NMC Batteries (Nickel Manganese Cobalt):
Chemistry: NMC batteries use a combination of nickel, manganese, and cobalt as the cathode materials, with lithium as the primary element.
Voltage: They typically have a nominal voltage of around 3.7V per cell.
Energy Density: Higher energy density, ranging from 150-220 Wh/kg.
Cycle Life: Moderate cycle life, typically between 1,000 to 2,000 cycles.
Safety: Good safety profile, but less stable than LFP under extreme conditions.
Cost: Higher cost due to the use of more expensive materials like cobalt.

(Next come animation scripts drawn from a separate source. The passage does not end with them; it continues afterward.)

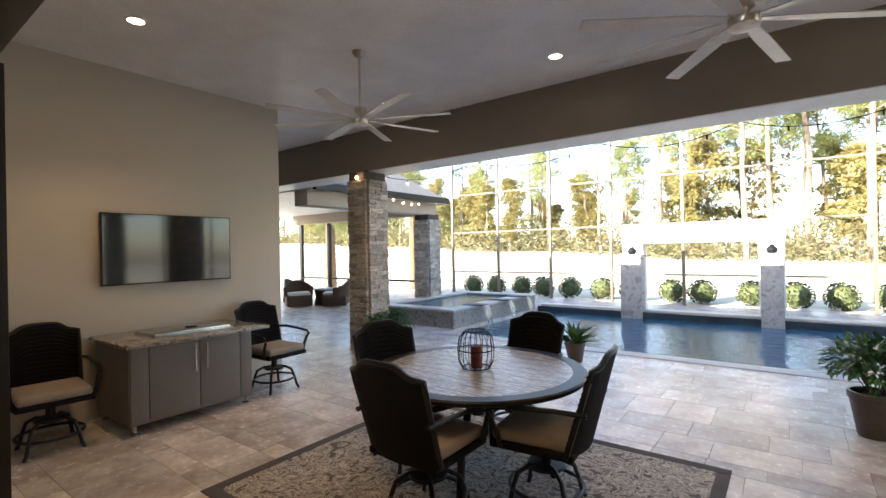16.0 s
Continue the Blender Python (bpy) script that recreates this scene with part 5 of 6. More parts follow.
sc = skirt_chair(5.38, 10.27, 86, "ivory slipcovered dining chair with a crushed fabric back")
copy_thing(sc, pose(5.78, 11.02, 0, 0, 0, 5))
copy_thing(sc, pose(6.32, 9.95, 0, 0, 0, -118))
copy_thing(sc, pose(6.45, 10.7, 0, 0, 0, -40))
bouquet("nook_flowers", (5.86, 10.30, .748), 0, [(0, 0), (.06, 0), (.05, .02), (.045, .2), (.055, .25), (.048, .25), (0, .1)], M_SILVER, [(M_BURG, (0, 0, .45), (.17, .17, .15), 22, .05), (M_PINK, (.05, -.05, .52), (.1, .1, .1), 10, .05)], (90, (0, 0, .38), .16, .12), "tall arrangement of burgundy and pink flowers on the nook table")
for q in ((5.55, 10.2), (6.15, 10.12), (5.9, 10.62)):
    leafpile("napkin", (q[0], q[1], .75), (.09, .09, .09), 40, .09, mat("plum_napkin", (0.045, 0.025, 0.035), 0.8, var=0.2), "folded plum napkin at a place setting", int(q[0] * 99), "napkin")


def sideboard():
    s = thing("sideboard", (7.70, 10.20, 0), 0, "pale grey green sideboard with small drawers", "sideboard")
    m = mat("pale_sage_paint", (0.42, 0.43, 0.39), 0.45, var=0.08, fine=60)
    part("body", box(B(), -.23, .245, -.85, .85, .08, .83, .006), m, s)
    part("top", box(B(), -.25, .25, -.87, .87, .83, .86, .006), m, s)
    for k in range(4):
        a = -.84 + k * .42
        d = part("door", box(B(), -.246, -.23, a + .006, a + .414, .10, .60, .004), m, s)
        part("knob", ball(B(), (-.255, a + .21, .50), .012), M_NICKEL, d)
        d = part("drawer", box(B(), -.246, -.23, a + .006, a + .414, .61, .82, .004), m, s)
        part("knob", ball(B(), (-.255, a + .21, .72), .012), M_NICKEL, d)
    for x in (-.2, .2):
        for y in (-.8, .8):
            part("foot", box(B(), x - .03, x + .03, y - .03, y + .03, 0, .08), m, s)


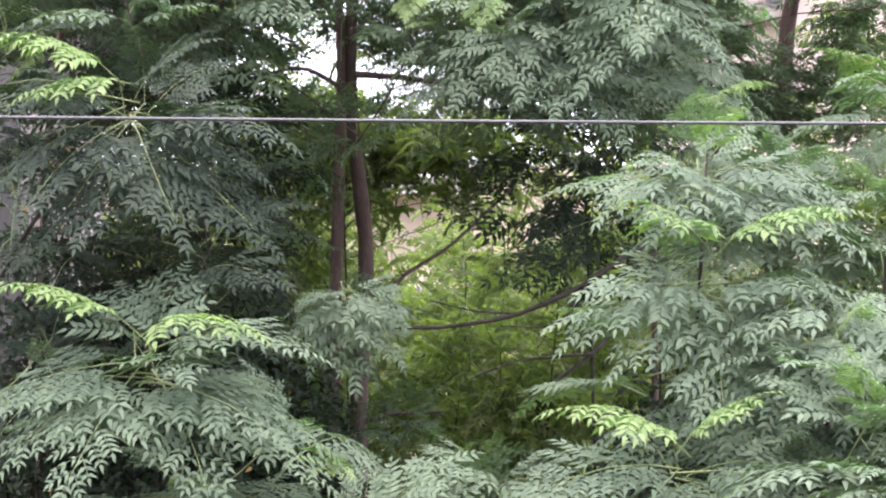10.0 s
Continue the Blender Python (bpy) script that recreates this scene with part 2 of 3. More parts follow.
def simple_leaf(rng, lift, length, pairs, droop, blade):
    """A once-feathered leaf for trees far behind."""
    V, Q, S = [], [], []
    pos = np.zeros(3)
    for k in range(pairs + 1):
        p = radians(lift - droop * k / pairs)
        w = np.array([0.1, math.cos(p), math.sin(p)])
        pos = pos + w * length / pairs
        side = np.array([1.0, 0, 0])
        for s in (-1, 1):
            way = unit(w * 0.6 + side * s * 0.9 - UP * (0.3 + 0.4 * rng.random()))
            v, q = leaflet(pos, way, UP + 0.6 * (rng.random(3) - 0.5), length * 0.34, length * 0.13, False)
            o = len(V)
            V.extend(v)
            Q.extend([tuple(o + i for i in t) for t in q])
            S.extend([0] * len(q))
    return np.array(V), np.array(Q), np.array(S), blade


LIFTS = [66, 44, 26, 10, -6]
_rng = np.random.default_rng(5)


def leaf_set(fine, length, pairs, lp, blade, slim, spread, droop=26):
    return [[compound_leaf(_rng, a + 8 * (_rng.random() - 0.5), length, pairs, lp, droop + 26 * _rng.random(), fine, blade, slim, spread) for _ in range(3)] for a in LIFTS]


FINE_OLD, FINE_YOUNG = leaf_set(True, 0.6, 7, 6, 0, 0.225, 0.4, 34), leaf_set(True, 0.52, 7, 6, 2, 0.23, 0.36)
ROUGH_OLD, ROUGH_YOUNG = leaf_set(False, 0.62, 5, 4, 0, 0.36, 0.36, 40), leaf_set(False, 0.54, 5, 4, 2, 0.36, 0.34, 36)
COARSE_OLD, COARSE_YOUNG = leaf_set(False, 0.58, 6, 2, 0, 0.62, 0.29, 34), leaf_set(False, 0.5, 6, 2, 2, 0.62, 0.29, 30)
FAR_OLD = [[simple_leaf(_rng, a, 0.42, 6, 60, 0) for _ in range(3)] for a in LIFTS]
_shared = {}


def leaf_mats(old):
    return [old, STEM, LEAF_YOUNG]


def leaf_slots(leaf):
    v, q, s, blade = leaf
    return np.where(s == 0, blade, s)


def shared_leaf(leaf, old):
    key = (id(leaf[0]), old.name)
    if key not in _shared:
        v, q, s, blade = leaf
        _shared[key] = quad_mesh("leaf", v, q, leaf_mats(old), leaf_slots(leaf))
    return _shared[key]


def joined_leaves(name, placed, old):
    """Many placed leaves in one mesh."""
    vs, qs, ss, o = [], [], [], 0
    for leaf, m in placed:
        v, q, s, blade = leaf
        a = np.array(m)
        vs.append(v @ a[:3, :3].T + a[:3, 3])
        qs.append(q + o)
        ss.append(leaf_slots(leaf))
        o += len(v)
    return new(name, quad_mesh(name, np.concatenate(vs), np.concatenate(qs), leaf_mats(old), np.concatenate(ss)))


def rosette(rng, tip, size, young, lean, fine, far=False, count=0, loose=26, coarse=False):
    """Leaves in a spiral round a shoot's tip: upright young ones above, arching old ones below. Returns placed leaves."""
    old_set, young_set = (FINE_OLD, FINE_YOUNG) if fine else (ROUGH_OLD, ROUGH_YOUNG)
    if far:
        old_set = young_set = FAR_OLD
    elif coarse:
        old_set, young_set = COARSE_OLD, COARSE_YOUNG
    n = count or int(10 + 4 * rng.random())
    turn = rng.random() * 360
    out = []
    for k in range(n):
        f = k / (n - 1)
        turn += 137.5 + 16 * (rng.random() - 0.5)
        fresh = 0.06 < f < 0.42 * young + 0.03
        level = min(4, max(0, int(0.6 + 4.4 * f ** 0.8 + 0.8 * (rng.random() - 0.5))))
        if coarse:
            level = max(1, level)
        if fresh:
            level = 1 + int(rng.random() * 1.6)
        leaf = (young_set if fresh else old_set)[level][int(rng.random() * 3)]
        s = size * (0.62 + 0.55 * min(1, f * 1.8)) * (0.88 + 0.24 * rng.random())
        m = pose(tip[0], tip[1], tip[2] - 0.4 * size * f, 0, 0, 0) @ pose(0, 0, 0, lean[0] + loose * (rng.random() - 0.5), lean[1] + loose * (rng.random() - 0.5), turn) @ pose(0, 0, 0, 0, (loose + 10) * (rng.random() - 0.5), 0)
        out.append((leaf, m @ Matrix.Diagonal((s, s, s, 1))))
    return out


def spray(rng, reach, dx, dz, young, arch):
    """One long leaf that reaches dx sideways, `reach` towards the road and dz up from its shoot, arching."""
    flat = math.hypot(dx, reach)
    length = math.hypot(flat, dz) * 1.06
    droop = arch or 30 + 16 * rng.random()
    return compound_leaf(rng, math.degrees(math.atan2(dz, flat)) + droop * 0.45, length, max(5, round(12 * length)), 6, droop, True, 2 if young else 0, 0.222, 0.43 * min(1.25, 0.5 / length))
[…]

Key Differences Between LFP and NMC Batteries
Energy Density:
LFP: Lower energy density, which means they store less energy per unit weight. This makes them bulkier and heavier for the same capacity compared to NMC batteries.
NMC: Higher energy density, allowing them to store more energy in a smaller and lighter package. This makes them ideal for applications where space and weight are critical, such as in electric vehicles.
Cycle Life:
LFP: Known for their long cycle life, LFP batteries can endure more charge and discharge cycles before their capacity significantly degrades. This makes them suitable for applications requiring frequent cycling, such as renewable energy storage and electric buses.
NMC: While they have a shorter cycle life compared to LFP batteries, NMC batteries still offer a reasonable lifespan suitable for consumer electronics and passenger EVs.
Safety:
LFP: Superior safety due to their stable chemical structure. LFP batteries are less likely to overheat and catch fire, making them ideal for applications where safety is a top priority.
NMC: While generally safe, NMC batteries are more prone to thermal runaway and require additional safety mechanisms to prevent overheating and potential fires.
Cost:
LFP: Typically lower in cost because of the use of more common and less expensive materials. This makes LFP batteries a cost-effective option for large-scale energy storage solutions.
NMC: More expensive due to the use of costly materials like cobalt and nickel. The higher cost is justified by their superior energy density and performance characteristics.
Performance in Different Temperatures:
LFP: Performs well across a wide range of temperatures and is less prone to performance degradation in high-temperature environments.
NMC: May experience performance issues at extreme temperatures and typically require thermal management systems in EV applications.
Applications of LFP and NMC Batteries
LFP Batteries:
Electric Buses and Trucks: Due to their long cycle life and safety.
Grid Energy Storage: Ideal for renewable energy storage systems because of their durability and cost-effectiveness.
Solar Energy Systems: Frequently used in residential and commercial solar energy storage.
NMC Batteries:
Electric Vehicles: Preferred in passenger EVs due to their high energy density and balance of performance characteristics.
Consumer Electronics: Common in smartphones, laptops, and other portable devices where compact size and high energy density are crucial.
Power Tools: Used in cordless power tools that require high power and energy density.
Both LFP and NMC batteries have unique advantages and are suited to different applications. LFP batteries offer exceptional safety, long cycle life, and cost-effectiveness, making them ideal for energy storage and heavy-duty applications. NMC batteries provide high energy density and performance, making them the preferred choice for electric vehicles and portable electronics. Understanding these differences can help in selecting the right battery type for specific needs and applications, ensuring optimal performance and efficiency.